1Co 9:8-11 “Say I these things as a man? or saith not the law the same also? For it is written in the law of Moses, Thou shalt not muzzle the mouth of the ox that treadeth out the corn. Doth God take care for oxen? Or saith he it altogether for our sakes? For our sakes, no doubt, this is written: that he that ploweth should plow in hope; and that he that thresheth in hope should be partaker of his hope. If we have sown unto you spiritual things, is it a great thing if we shall reap your carnal things?”
In verses four through seven, Paul has laid out his case for his reasonable privilege and authority (power) that he and others who minister spiritual things have their physical needs met. Paul did not exercise this power among the Corinthians so that he might reach those that would otherwise accuse him of laziness or taking advantage. However, he made sure it was clearly understood that his decision not to use this power was not the same as not having the power to do so.
Paul did not consider his assertion that he (and the other apostles and ministers) had the power to have his physical needs met to be his opinion. Rather, he defends that position by going to the scripture in Deuteronomy 25:4 which says “Thou shalt not muzzle the ox when he treadeth out the corn.” We may be tempted to say that these are Old Testament scriptures and do not apply, but remember that all of Paul’s New Testament preaching was done using the Old Testament scriptures. He obviously thought there was a pertinent application to the New Testament church at Corinth.

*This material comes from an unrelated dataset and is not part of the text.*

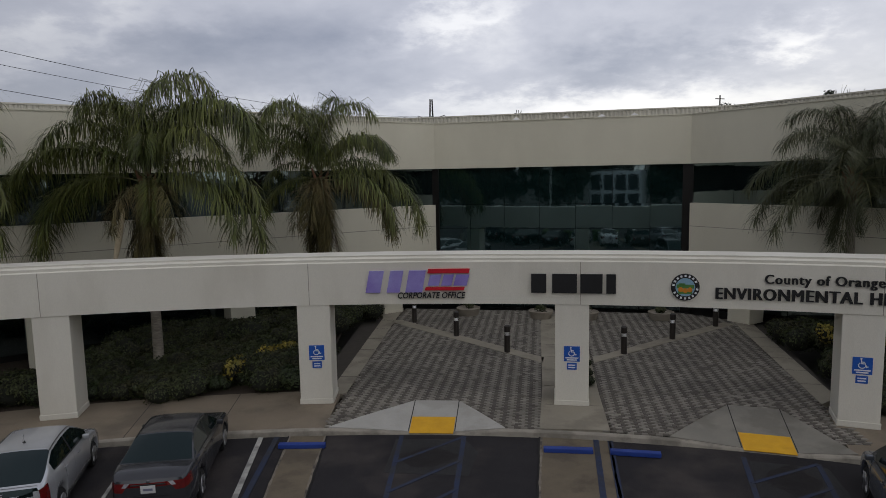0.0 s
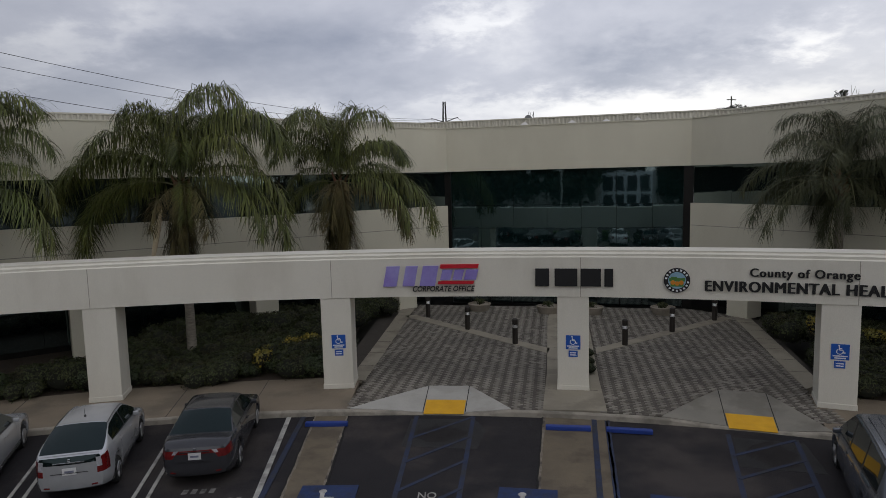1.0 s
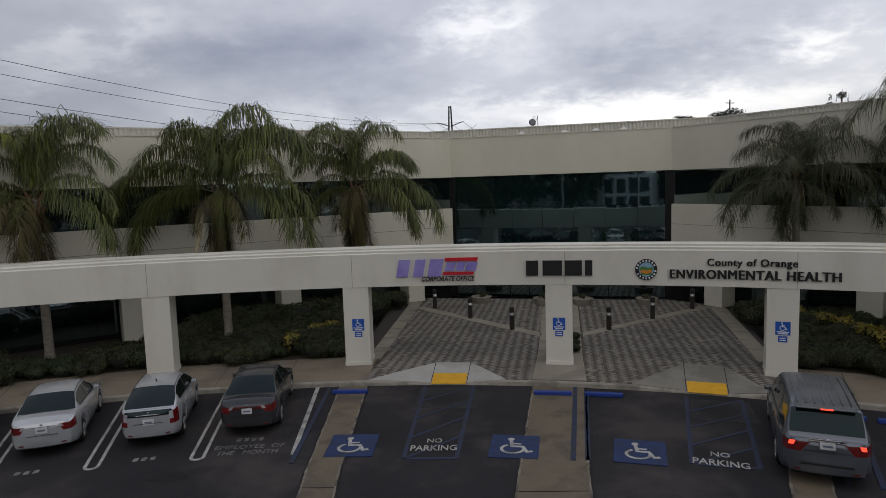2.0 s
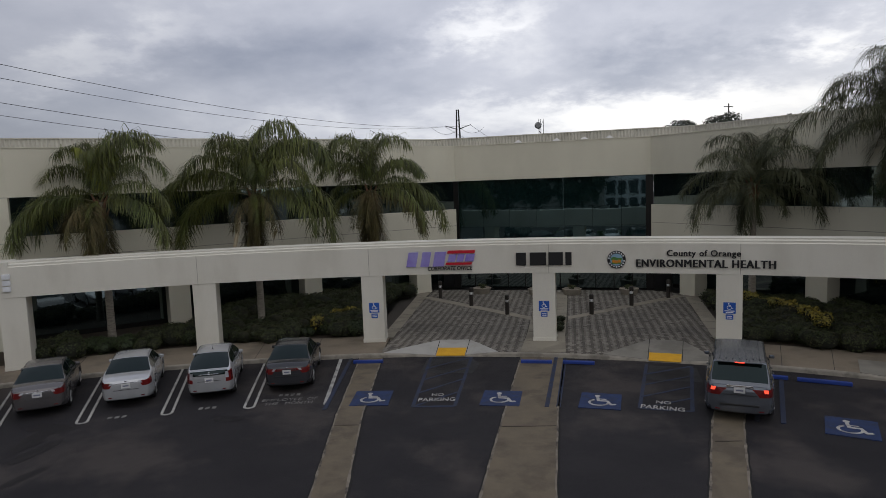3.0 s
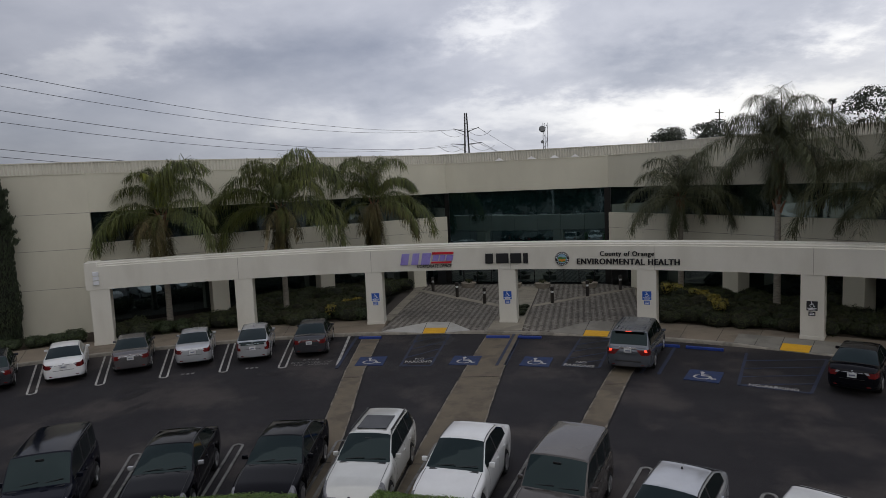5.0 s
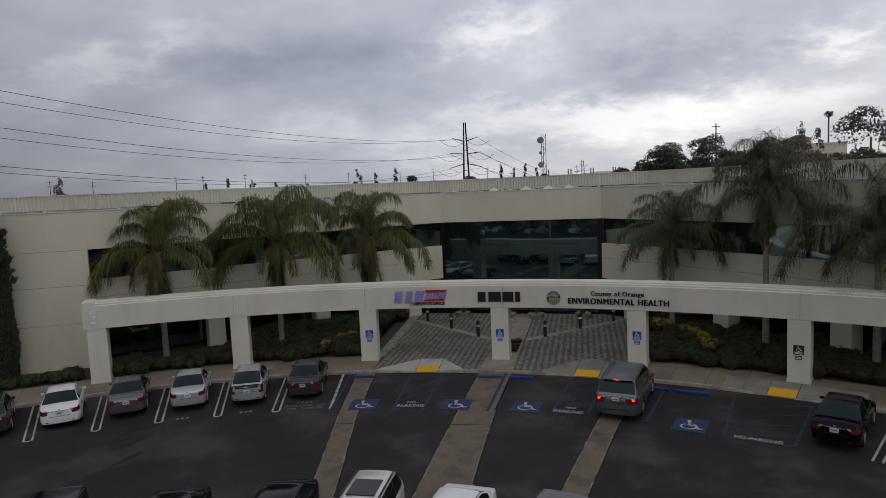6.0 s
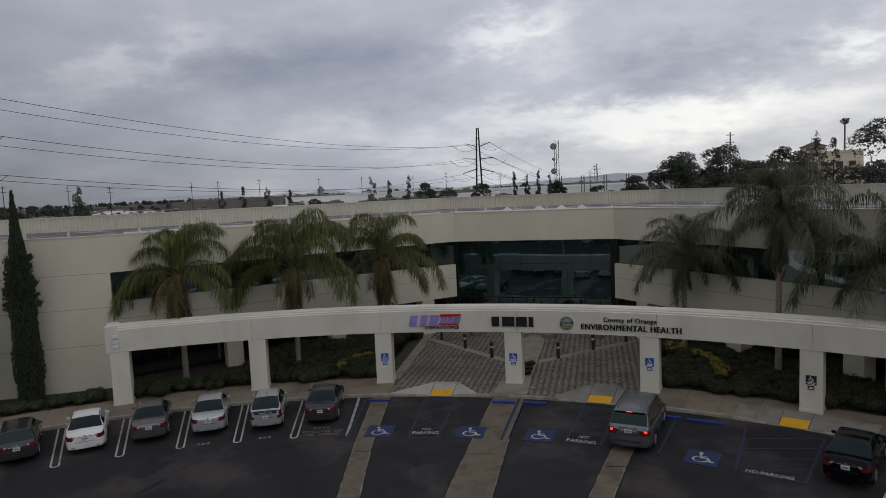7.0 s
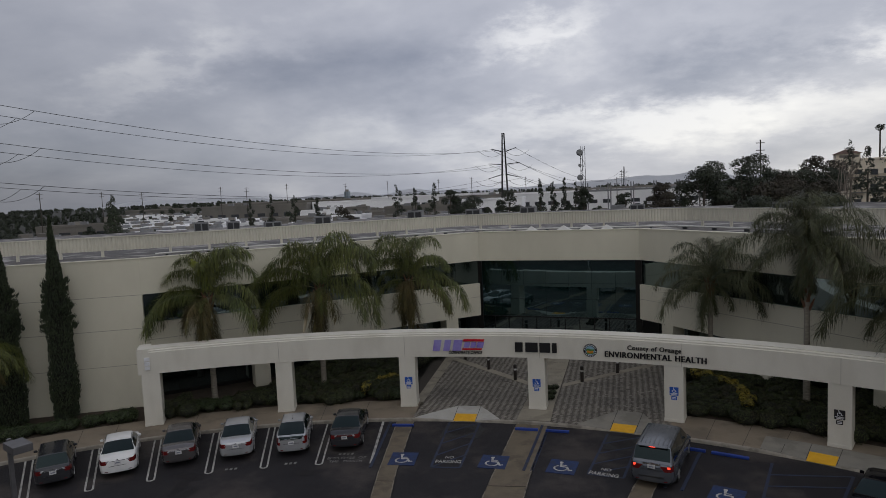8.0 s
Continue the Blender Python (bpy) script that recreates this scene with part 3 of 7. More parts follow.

There are at least two important things we must realize as we look at these scriptures. First, it is not unreasonable for a church to support her pastor to the extent that he is able to give himself fully to seeing to the study of God’s word and the needs of the congregation. If a church cannot or will not support her pastor to that extent, then do not make him feel guilty if he cannot come to you in the middle of the night or drop what he is doing and rush to the hospital to be with you in some emergency.
Unlike Paul, many ministers are not self-employed today. Most cannot simply put the plow away or lock the door to the store and go the moment they are sent for. They have employers to whom they also have a godly responsibility. If you cannot support you pastor materially, then do not muzzle him by allowing him to drown in remorse because he cannot give you his full attention.
Paul says that God has undoubtedly written this for our sakes. We should have hope (confidence, expectation) in our labor. If necessity dictates that our time be divided between making a living and serving the saints whom we love, then we should have confidence that the church will be supportive of what is required of us to make a living and understanding when that does not allow us to serve them to the extent we would desire to do. If it pleases God to grant us the privilege of serving a congregation that desires our full time, then we have a serious responsibility to seek His face and use that time to His glory.
As a laborer only for a congregation of God’s people, we have a solemn duty before God to be faithful ministers and not use our calling as an occasion to the flesh. If necessity dictates that we be bi-vocational, then we have a solemn duty before God to use the time we have for ministry faithfully and to be faithful employees. In either situation, the congregation still has the God-given responsibility to not muzzle the ox that treadeth out the corn either by failing in their material support or their emotional support.
May God give us the grace, as he did Paul, to be content with whatever circumstance we find ourselves in and to serve Him with love and zeal!